1. A current-voltage converter that converts input current into output voltage that corresponds to differential voltage between conversion voltage outputted in response to input current and reference voltage comprising:

a first current-voltage converting section that outputs the reference voltage derived from reference current; and

a second current-voltage converting section that has a current-voltage conversion characteristic same as the first current-voltage converting section and outputs the conversion voltage in response to the input current,

wherein both the current-voltage conversion characteristic of the first current-voltage converting section and that of the second current-voltage converting section are changed to compress conversion rate of the output voltage against the input current in case the input current is same as or higher than a predetermined current value.

2. A current-voltage converter according to claim 1, wherein

first bias current is inputted to the first current-voltage converting section as reference current so as to output the reference voltage as well as the input current and the first bias current are incorporated and inputted to the second current-voltage converting section so as to output the conversion voltage when the input current is same as or lower than a predetermined current value; and

second bias current, current value of which is higher than that of the first bias current, is inputted to the first current-voltage converting section as reference current so as to output the reference voltage as well as the input current and the second bias current are incorporated and inputted to the second current-voltage converting section so as to output the conversion voltage when the input current is same as or higher than the predetermined current value.

3. A current-voltage converter according to claim 2, wherein the first current-voltage converting section and the second current-voltage converting section respectively include a non-linear element whose terminal-to-terminal voltage against conducting current has a convex-shaped-monotone-increasing characteristic and the current-voltage conversion characteristic of current same as or higher than the second bias current comes to have the convex-shaped monotone increasing characteristic owing to the non-linear element.

4. A current-voltage converter according to claim 3, wherein the non-linear element includes a diode element.

5. A current-voltage converter according to claim 4, wherein the diode element is a junction diode element.

6. A current-voltage converter according to claim 4, wherein the diode element is a diode element constituted by an MOS transistor.

7. A current-voltage converter according to claim 3, wherein the non-linear element includes a bipolar transistor of a base-grounded structure such that the conducting current flows between a collector terminal and an emitter terminal and voltage between a base terminal and the emitter terminal corresponds to the terminal-to-terminal voltage.

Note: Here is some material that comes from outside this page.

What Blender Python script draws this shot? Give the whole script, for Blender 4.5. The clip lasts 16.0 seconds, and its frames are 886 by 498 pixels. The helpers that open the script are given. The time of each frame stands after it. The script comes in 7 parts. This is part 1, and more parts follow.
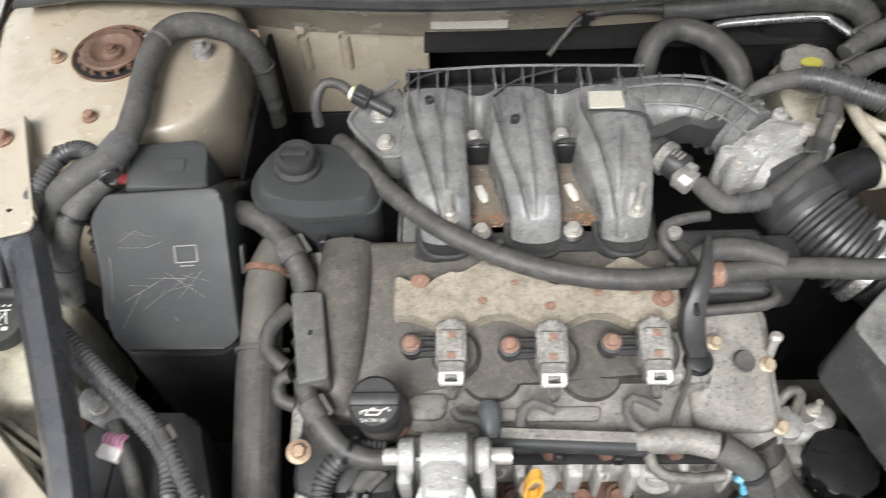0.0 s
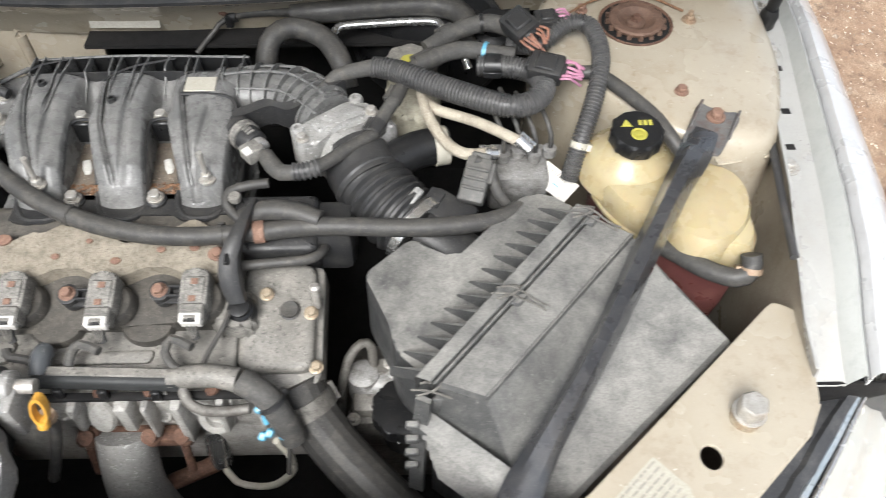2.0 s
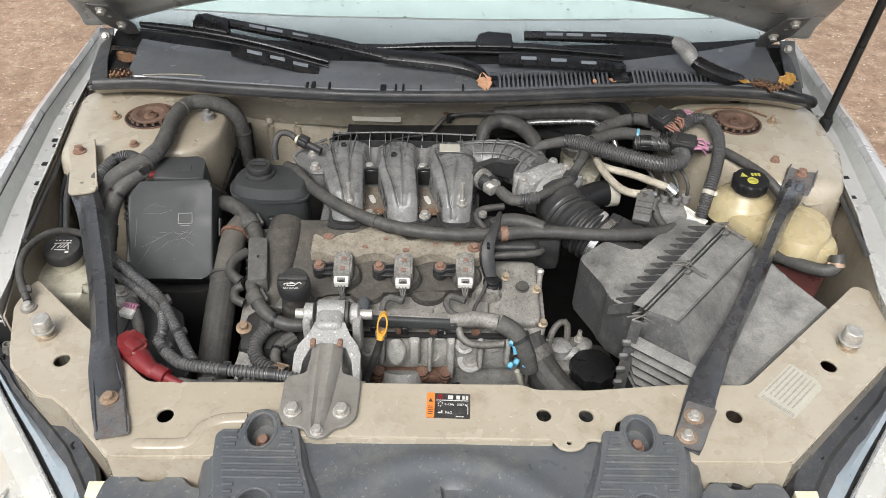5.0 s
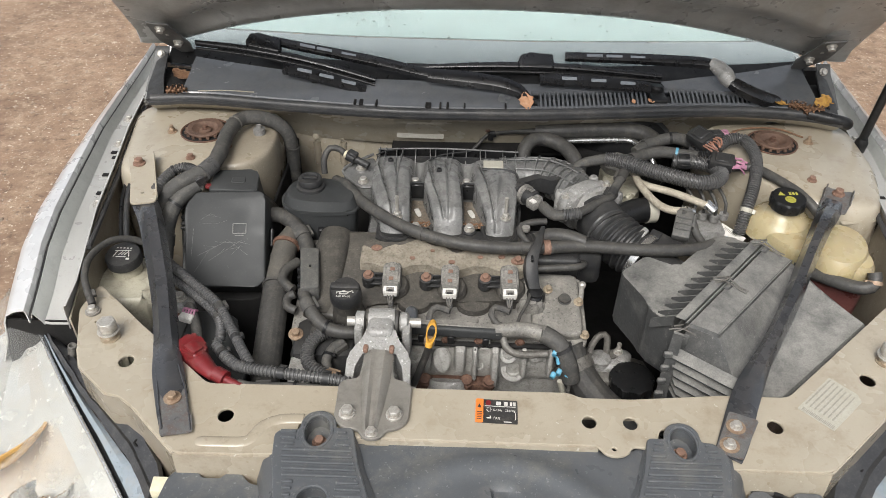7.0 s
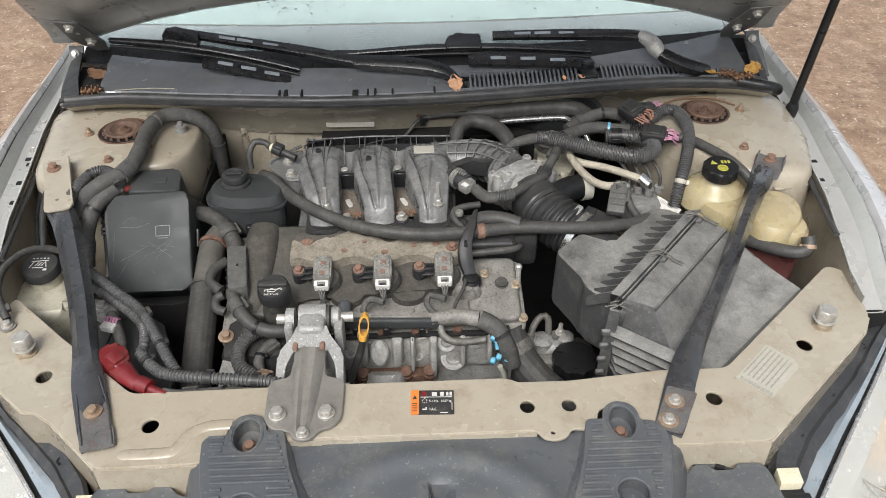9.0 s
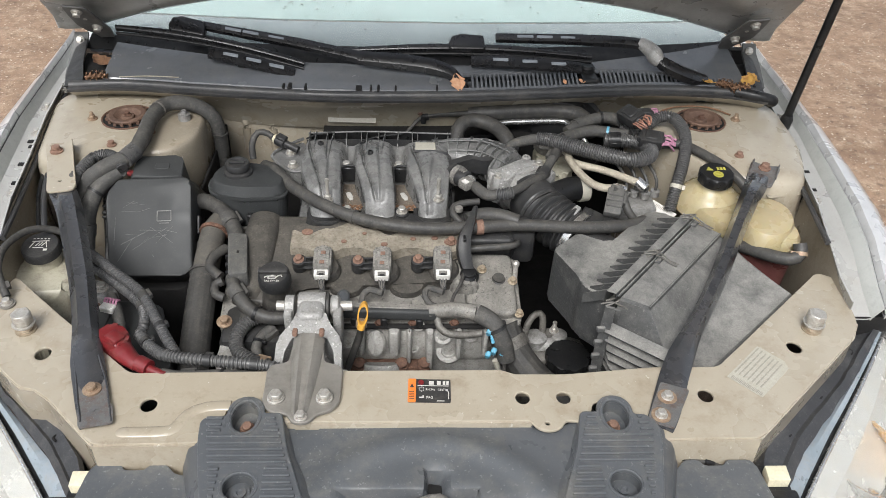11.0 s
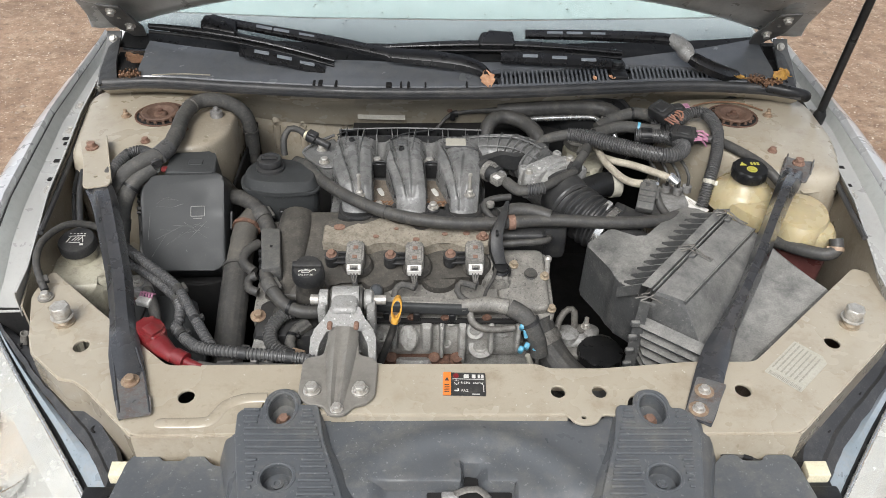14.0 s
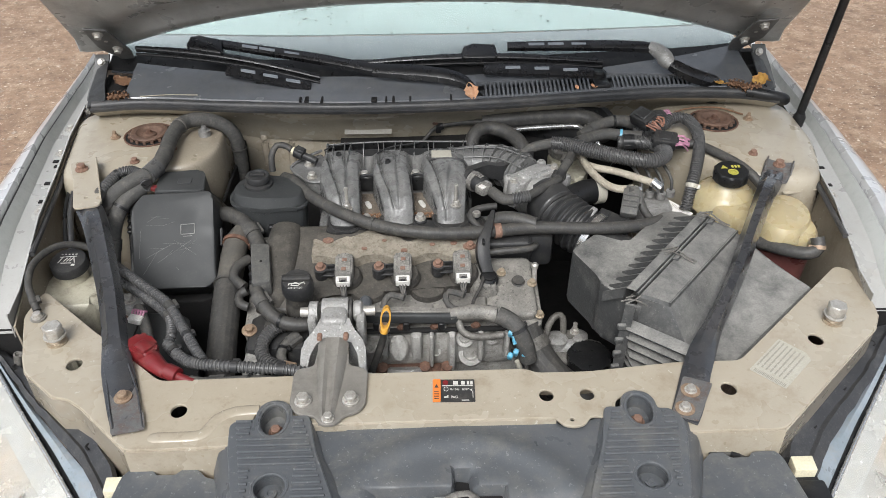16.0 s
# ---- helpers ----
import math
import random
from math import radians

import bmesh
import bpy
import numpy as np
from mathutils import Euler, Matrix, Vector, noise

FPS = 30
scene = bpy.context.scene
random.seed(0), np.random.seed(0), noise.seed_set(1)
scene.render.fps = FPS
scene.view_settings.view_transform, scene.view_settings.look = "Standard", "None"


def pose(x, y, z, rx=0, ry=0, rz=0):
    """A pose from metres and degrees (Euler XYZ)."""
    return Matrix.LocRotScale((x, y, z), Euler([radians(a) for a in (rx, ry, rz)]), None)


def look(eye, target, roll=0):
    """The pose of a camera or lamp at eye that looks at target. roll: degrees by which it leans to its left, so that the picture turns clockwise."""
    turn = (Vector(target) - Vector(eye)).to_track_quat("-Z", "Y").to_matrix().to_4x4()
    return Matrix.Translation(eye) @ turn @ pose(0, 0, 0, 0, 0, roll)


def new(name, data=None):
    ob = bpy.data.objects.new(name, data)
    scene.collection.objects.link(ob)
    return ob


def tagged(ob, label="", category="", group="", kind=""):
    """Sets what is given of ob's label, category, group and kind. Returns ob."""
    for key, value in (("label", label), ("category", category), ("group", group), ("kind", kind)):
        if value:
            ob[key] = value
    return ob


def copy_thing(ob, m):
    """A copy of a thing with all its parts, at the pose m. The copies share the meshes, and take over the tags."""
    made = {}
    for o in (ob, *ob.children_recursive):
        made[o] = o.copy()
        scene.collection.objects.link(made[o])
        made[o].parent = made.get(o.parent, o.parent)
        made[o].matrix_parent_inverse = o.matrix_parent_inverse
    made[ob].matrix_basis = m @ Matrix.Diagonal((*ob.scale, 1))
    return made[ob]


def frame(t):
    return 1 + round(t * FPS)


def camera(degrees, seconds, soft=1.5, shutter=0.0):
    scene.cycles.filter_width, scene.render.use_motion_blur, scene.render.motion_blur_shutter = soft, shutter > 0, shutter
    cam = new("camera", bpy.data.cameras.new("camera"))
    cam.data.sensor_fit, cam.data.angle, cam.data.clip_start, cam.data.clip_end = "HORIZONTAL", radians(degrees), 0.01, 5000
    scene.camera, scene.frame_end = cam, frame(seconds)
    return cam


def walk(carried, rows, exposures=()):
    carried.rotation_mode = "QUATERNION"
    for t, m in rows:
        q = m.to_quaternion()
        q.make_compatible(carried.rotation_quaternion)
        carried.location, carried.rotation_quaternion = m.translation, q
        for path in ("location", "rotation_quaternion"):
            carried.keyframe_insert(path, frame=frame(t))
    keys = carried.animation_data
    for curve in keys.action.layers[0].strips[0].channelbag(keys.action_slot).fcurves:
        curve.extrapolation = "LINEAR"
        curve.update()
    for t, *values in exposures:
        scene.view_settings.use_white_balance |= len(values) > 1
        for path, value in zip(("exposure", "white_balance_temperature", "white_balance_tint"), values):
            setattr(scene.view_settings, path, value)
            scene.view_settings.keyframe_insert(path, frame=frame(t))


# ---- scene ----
cam = camera(58.4, 16.0, soft=0.45, shutter=0.45)
PATH = [
    (0, (-0.149, -0.018, 1.514), (-0.224, 1.117, -0.131), -4.0),
    (0.5, (-0.052, -0.047, 1.515), (-0.097, 1.128, -0.103), -3.3),
    (1, (-0.013, -0.149, 1.523), (0.025, 1.062, -0.068), -0.4),
    (1.5, (0.116, -0.158, 1.535), (0.164, 1.06, -0.05), 0.3),
    (2, (0.288, -0.157, 1.532), (0.326, 1.07, -0.047), 0.5),
    (2.5, (0.329, -0.15, 1.527), (0.331, 1.082, -0.049), -0.2),
    (3, (0.233, -0.187, 1.532), (0.193, 1.1, 0.002), -1.0),
    (3.5, (0.04, -0.301, 1.576), (0.04, 1.087, 0.136), 0.8),
    (4, (-0.037, -0.428, 1.63), (-0.003, 1.027, 0.257), 1.8),
    (4.2, (-0.017, -0.514, 1.635), (0.006, 0.974, 0.299), 1.5),
    (6.3, (-0.061, -0.699, 1.669), (-0.047, 0.886, 0.449), 1.3),
    (6.5, (-0.07, -0.699, 1.668), (-0.071, 0.886, 0.449), 1.3),
    (7, (-0.064, -0.698, 1.669), (-0.096, 0.893, 0.456), 1.1),
    (7.5, (-0.049, -0.699, 1.66), (-0.076, 0.886, 0.441), 1.3),
    (8, (-0.048, -0.678, 1.654), (-0.062, 0.903, 0.43), 0.7),
    (8.5, (-0.038, -0.663, 1.651), (-0.017, 0.916, 0.424), 0.1),
    (9, (-0.01, -0.672, 1.647), (0.049, 0.901, 0.413), -0.4),
    (11.5, (-0.041, -0.702, 1.632), (0.05, 0.887, 0.42), 2.8),
    (12, (-0.048, -0.7, 1.628), (0.033, 0.887, 0.414), 2.8),
    (12.5, (-0.053, -0.703, 1.63), (0.028, 0.886, 0.417), 2.8),
    (13, (-0.052, -0.705, 1.628), (0.023, 0.883, 0.415), 2.7),
    (13.5, (-0.056, -0.707, 1.625), (0.011, 0.882, 0.413), 2.3),
    (14, (-0.057, -0.709, 1.624), (-0.008, 0.884, 0.416), 1.4),
    (14.5, (-0.052, -0.713, 1.626), (-0.016, 0.885, 0.424), 0.4),
    (15, (-0.046, -0.723, 1.626), (-0.011, 0.881, 0.431), -0.2),
    (15.5, (-0.041, -0.726, 1.626), (0.004, 0.883, 0.44), -0.3),
    (16, (-0.042, -0.729, 1.627), (0.016, 0.887, 0.45), -0.1),
]
walk(cam, [(t, look(eye, target, roll)) for t, eye, target, roll in PATH],
     exposures=[(0, 1.40, 6350, 9), (0.5, 1.60, 6350, 9), (1, 1.66, 6350, 9), (2, 1.34, 6350, 9), (2.5, 1.08, 6350, 9), (3, 1.10, 6350, 9), (3.5, 1.32, 6350, 9), (4, 1.24, 6350, 9), (6.3, 0.80, 6560, 9), (8, 0.81, 6480, 9), (9, 0.82, 6420, 9), (11.5, 0.83, 6370, 9), (14, 0.83, 6360, 9), (16, 0.81, 6310, 9)])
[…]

8. A current-voltage converter according to claim 3, wherein the non-linear element includes an MOS transistor of a gate-grounded structure such that the conducting current flows between a drain terminal and a source terminal and voltage between a gate terminal and the source terminal corresponds to the terminal-to-terminal voltage.

9. A current-voltage converter according to claim 3, wherein the first current-voltage converting section and the second current-voltage converting section respectively include:

the non-linear element to which the input current mainly flows while the second bias current is inputted and

a resistance element which is connected to a current path of the non-linear element in parallel and to which the input current mainly flows while the first bias current is inputted.

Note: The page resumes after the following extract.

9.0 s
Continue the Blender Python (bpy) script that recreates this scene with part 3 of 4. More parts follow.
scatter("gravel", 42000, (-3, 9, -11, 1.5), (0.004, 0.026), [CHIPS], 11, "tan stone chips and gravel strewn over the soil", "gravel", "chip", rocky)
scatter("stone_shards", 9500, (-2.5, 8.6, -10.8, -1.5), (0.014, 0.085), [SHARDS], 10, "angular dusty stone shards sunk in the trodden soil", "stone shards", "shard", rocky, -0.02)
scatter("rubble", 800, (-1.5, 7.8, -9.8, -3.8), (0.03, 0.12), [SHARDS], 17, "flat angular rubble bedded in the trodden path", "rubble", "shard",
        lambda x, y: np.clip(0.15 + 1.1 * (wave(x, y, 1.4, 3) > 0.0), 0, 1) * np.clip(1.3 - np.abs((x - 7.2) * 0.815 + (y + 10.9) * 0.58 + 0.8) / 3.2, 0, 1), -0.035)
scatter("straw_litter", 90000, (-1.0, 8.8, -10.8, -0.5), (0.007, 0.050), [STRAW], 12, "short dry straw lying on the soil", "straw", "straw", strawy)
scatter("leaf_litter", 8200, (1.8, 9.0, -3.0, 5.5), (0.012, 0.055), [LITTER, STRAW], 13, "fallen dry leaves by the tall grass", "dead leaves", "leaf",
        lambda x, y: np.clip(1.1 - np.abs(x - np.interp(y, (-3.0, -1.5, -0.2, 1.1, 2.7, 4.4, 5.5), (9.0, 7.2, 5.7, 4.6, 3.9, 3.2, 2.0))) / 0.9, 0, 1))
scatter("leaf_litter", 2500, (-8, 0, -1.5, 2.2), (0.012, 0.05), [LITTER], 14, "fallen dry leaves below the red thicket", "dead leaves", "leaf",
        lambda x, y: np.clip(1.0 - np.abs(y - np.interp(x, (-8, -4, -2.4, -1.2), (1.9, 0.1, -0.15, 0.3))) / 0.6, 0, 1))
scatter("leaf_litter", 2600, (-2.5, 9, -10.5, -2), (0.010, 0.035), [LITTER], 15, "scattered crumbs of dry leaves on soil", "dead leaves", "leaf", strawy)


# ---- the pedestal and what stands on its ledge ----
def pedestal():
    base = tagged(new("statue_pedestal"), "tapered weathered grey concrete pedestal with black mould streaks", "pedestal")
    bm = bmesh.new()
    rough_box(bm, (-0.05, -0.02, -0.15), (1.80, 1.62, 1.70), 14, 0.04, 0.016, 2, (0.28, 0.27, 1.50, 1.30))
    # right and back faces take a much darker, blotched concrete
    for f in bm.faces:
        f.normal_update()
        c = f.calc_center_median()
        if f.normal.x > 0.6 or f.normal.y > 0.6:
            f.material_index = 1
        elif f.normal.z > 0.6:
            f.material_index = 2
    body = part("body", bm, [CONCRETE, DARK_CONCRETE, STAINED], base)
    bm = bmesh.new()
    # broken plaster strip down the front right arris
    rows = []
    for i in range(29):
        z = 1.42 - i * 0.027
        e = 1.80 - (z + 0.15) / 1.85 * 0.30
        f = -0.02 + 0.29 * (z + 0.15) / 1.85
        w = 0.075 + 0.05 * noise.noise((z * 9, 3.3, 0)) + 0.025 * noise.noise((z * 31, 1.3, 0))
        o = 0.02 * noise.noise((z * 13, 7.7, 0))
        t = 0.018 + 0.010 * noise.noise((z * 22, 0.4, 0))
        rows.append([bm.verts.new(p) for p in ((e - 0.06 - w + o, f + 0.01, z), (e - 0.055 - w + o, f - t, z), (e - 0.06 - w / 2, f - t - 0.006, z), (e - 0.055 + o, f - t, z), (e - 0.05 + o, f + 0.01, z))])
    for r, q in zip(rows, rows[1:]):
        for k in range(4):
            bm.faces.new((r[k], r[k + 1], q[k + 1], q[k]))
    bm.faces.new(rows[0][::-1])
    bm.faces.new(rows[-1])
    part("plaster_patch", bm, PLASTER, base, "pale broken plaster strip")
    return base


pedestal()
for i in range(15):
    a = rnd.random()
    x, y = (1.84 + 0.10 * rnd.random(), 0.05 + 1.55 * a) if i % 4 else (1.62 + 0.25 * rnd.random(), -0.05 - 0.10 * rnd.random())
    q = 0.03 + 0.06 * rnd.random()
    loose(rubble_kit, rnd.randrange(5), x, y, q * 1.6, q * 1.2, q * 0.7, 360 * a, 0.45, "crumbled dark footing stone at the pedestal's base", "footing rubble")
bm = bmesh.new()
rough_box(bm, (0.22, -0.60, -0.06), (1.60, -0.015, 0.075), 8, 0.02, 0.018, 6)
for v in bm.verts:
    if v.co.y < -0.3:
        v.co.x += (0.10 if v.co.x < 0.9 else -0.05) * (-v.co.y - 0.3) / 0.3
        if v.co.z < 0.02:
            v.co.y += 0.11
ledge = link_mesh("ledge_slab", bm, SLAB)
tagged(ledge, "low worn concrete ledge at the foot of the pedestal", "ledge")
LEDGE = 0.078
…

10. A current-voltage converter according to claim 9, wherein a voltage source with reference to voltage drop due to the resistance element differs from a voltage source with reference to voltage drop due to the non-linear element.

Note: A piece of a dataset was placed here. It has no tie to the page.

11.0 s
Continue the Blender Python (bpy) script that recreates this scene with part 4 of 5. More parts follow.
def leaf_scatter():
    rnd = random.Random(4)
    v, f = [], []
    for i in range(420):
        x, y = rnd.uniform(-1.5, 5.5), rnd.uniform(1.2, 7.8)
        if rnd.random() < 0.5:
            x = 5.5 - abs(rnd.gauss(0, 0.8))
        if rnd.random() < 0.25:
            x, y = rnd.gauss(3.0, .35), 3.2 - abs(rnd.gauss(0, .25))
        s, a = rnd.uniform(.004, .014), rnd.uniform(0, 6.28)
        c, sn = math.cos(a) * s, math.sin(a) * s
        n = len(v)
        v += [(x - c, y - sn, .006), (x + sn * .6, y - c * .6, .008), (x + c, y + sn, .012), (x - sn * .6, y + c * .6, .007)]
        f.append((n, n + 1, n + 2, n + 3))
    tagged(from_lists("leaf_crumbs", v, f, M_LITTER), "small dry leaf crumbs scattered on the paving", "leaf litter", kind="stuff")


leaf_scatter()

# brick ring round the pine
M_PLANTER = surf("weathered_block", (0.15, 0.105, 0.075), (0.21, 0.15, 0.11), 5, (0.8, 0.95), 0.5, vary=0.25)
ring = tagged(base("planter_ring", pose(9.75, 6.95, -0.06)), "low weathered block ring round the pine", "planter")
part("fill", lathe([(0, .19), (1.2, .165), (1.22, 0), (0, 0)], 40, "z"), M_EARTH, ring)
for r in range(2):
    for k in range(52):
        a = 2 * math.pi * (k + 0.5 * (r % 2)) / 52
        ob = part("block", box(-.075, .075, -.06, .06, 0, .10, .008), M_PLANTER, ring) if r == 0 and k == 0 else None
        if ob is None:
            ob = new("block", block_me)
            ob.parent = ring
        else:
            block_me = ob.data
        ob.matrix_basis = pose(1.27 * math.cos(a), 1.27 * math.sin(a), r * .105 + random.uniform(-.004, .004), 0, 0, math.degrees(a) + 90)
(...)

11. A current-voltage converter according to claim 2 further comprising a first detecting section which detects that differential voltage between the conversion voltage and the reference voltage is same as or higher than a predetermined voltage value, wherein, instead of the first bias current, the second bias current is inputted to the first current-voltage converting section and the second current-voltage converting section based on a detection result obtained by the first detecting section.

12. A current-voltage converter according to claim 2 further comprising a differential amplifying section whose differential input signal corresponds to differential voltage between the reference voltage and the conversion voltage, and a second detecting section which detects that a differential output signal outputted from the differential amplifying section or differential voltage of a differential signal having correlation with the differential output signal is same as or higher than a predetermined voltage value, wherein instead of the first bias current, the second bias current is inputted to the first current-voltage converting section and the second current-voltage converting section based on a detection result obtained by the second detecting section.

13. A current-voltage converter according to claim 11, wherein the first detecting section includes a comparator which regards the predetermined voltage value as offset voltage.

14. A current-voltage converter according to claim 11, wherein the input current coincides with the predetermined current value at the predetermined voltage value.

15. A current-voltage converter according to claim 11 further comprising:

a first current source which supplies either the first bias current or the second bias current to the first current-voltage converting section;

a second current source which supplies either the first bias current or the second bias current to the second current-voltage converting section; and

a control section which outputs a control signal for controlling bias current to be outputted by the first current source and the second current source.

16. A current-voltage converter according to claim 15, wherein the control section includes a latch section which is set based on a detection result obtained by the first detecting section and is reset after a lapse of a predetermined time which begins with stop of the input current.

17. A current-voltage converter according to claim 15, wherein the control signal is a digital signal which switches kinds of bias current that the first current source and the second current source should output.

18. A current-voltage converter according to claim 15, wherein the control signal is an analogue signal which switches kinds of bias current that the first current source and the second current source should output.